Work to do »
Retype each line exactly. Skip images.

Task input »
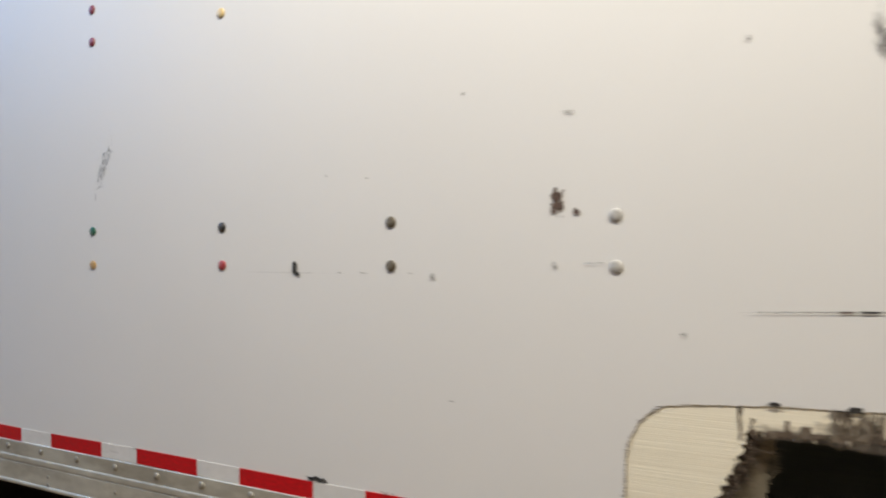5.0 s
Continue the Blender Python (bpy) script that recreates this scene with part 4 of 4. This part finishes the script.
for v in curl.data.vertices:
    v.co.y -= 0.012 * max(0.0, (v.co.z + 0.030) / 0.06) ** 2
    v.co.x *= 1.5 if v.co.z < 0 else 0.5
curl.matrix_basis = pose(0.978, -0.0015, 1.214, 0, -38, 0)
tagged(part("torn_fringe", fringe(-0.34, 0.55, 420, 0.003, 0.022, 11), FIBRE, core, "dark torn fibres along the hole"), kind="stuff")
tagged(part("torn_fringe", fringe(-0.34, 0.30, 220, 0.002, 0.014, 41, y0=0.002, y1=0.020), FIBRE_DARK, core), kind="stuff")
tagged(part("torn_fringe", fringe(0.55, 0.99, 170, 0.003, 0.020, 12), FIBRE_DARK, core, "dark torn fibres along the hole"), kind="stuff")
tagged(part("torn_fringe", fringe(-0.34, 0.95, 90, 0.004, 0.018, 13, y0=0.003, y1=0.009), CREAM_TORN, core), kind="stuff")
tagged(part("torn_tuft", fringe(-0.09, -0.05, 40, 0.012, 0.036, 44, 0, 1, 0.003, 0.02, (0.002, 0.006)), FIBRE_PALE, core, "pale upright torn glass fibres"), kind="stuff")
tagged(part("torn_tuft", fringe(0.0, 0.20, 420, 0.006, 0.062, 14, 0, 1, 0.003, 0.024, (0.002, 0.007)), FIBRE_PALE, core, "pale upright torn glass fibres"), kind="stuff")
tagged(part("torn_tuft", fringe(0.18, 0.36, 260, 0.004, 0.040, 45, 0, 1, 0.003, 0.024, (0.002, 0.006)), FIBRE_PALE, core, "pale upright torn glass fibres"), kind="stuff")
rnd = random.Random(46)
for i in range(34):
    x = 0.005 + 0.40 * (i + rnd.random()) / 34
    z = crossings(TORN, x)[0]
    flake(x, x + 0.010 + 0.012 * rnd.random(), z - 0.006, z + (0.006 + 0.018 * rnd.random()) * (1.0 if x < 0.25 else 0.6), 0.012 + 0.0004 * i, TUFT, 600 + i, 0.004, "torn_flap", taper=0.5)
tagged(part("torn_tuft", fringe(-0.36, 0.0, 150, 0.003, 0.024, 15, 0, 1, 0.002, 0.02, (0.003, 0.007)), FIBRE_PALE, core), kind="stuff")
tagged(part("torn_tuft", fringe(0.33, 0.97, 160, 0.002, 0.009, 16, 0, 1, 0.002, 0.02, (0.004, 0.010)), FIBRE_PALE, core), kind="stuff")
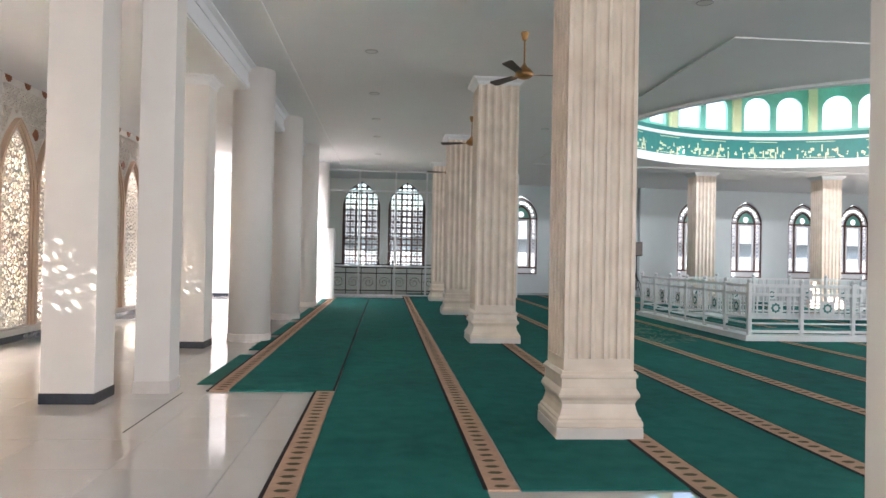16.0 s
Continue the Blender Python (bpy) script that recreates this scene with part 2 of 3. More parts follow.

Output »
5.0 s
Continue the Blender Python (bpy) script that recreates this scene with part 4 of 4. This part finishes the script.
for v in curl.data.vertices:
    v.co.y -= 0.012 * max(0.0, (v.co.z + 0.030) / 0.06) ** 2
    v.co.x *= 1.5 if v.co.z < 0 else 0.5
curl.matrix_basis = pose(0.978, -0.0015, 1.214, 0, -38, 0)
tagged(part("torn_fringe", fringe(-0.34, 0.55, 420, 0.003, 0.022, 11), FIBRE, core, "dark torn fibres along the hole"), kind="stuff")
tagged(part("torn_fringe", fringe(-0.34, 0.30, 220, 0.002, 0.014, 41, y0=0.002, y1=0.020), FIBRE_DARK, core), kind="stuff")
tagged(part("torn_fringe", fringe(0.55, 0.99, 170, 0.003, 0.020, 12), FIBRE_DARK, core, "dark torn fibres along the hole"), kind="stuff")
tagged(part("torn_fringe", fringe(-0.34, 0.95, 90, 0.004, 0.018, 13, y0=0.003, y1=0.009), CREAM_TORN, core), kind="stuff")
tagged(part("torn_tuft", fringe(-0.09, -0.05, 40, 0.012, 0.036, 44, 0, 1, 0.003, 0.02, (0.002, 0.006)), FIBRE_PALE, core, "pale upright torn glass fibres"), kind="stuff")
tagged(part("torn_tuft", fringe(0.0, 0.20, 420, 0.006, 0.062, 14, 0, 1, 0.003, 0.024, (0.002, 0.007)), FIBRE_PALE, core, "pale upright torn glass fibres"), kind="stuff")
tagged(part("torn_tuft", fringe(0.18, 0.36, 260, 0.004, 0.040, 45, 0, 1, 0.003, 0.024, (0.002, 0.006)), FIBRE_PALE, core, "pale upright torn glass fibres"), kind="stuff")
rnd = random.Random(46)
for i in range(34):
    x = 0.005 + 0.40 * (i + rnd.random()) / 34
    z = crossings(TORN, x)[0]
    flake(x, x + 0.010 + 0.012 * rnd.random(), z - 0.006, z + (0.006 + 0.018 * rnd.random()) * (1.0 if x < 0.25 else 0.6), 0.012 + 0.0004 * i, TUFT, 600 + i, 0.004, "torn_flap", taper=0.5)
tagged(part("torn_tuft", fringe(-0.36, 0.0, 150, 0.003, 0.024, 15, 0, 1, 0.002, 0.02, (0.003, 0.007)), FIBRE_PALE, core), kind="stuff")
tagged(part("torn_tuft", fringe(0.33, 0.97, 160, 0.002, 0.009, 16, 0, 1, 0.002, 0.02, (0.004, 0.010)), FIBRE_PALE, core), kind="stuff")
16.0 s
Continue the Blender Python (bpy) script that recreates this scene with part 2 of 3. More parts follow.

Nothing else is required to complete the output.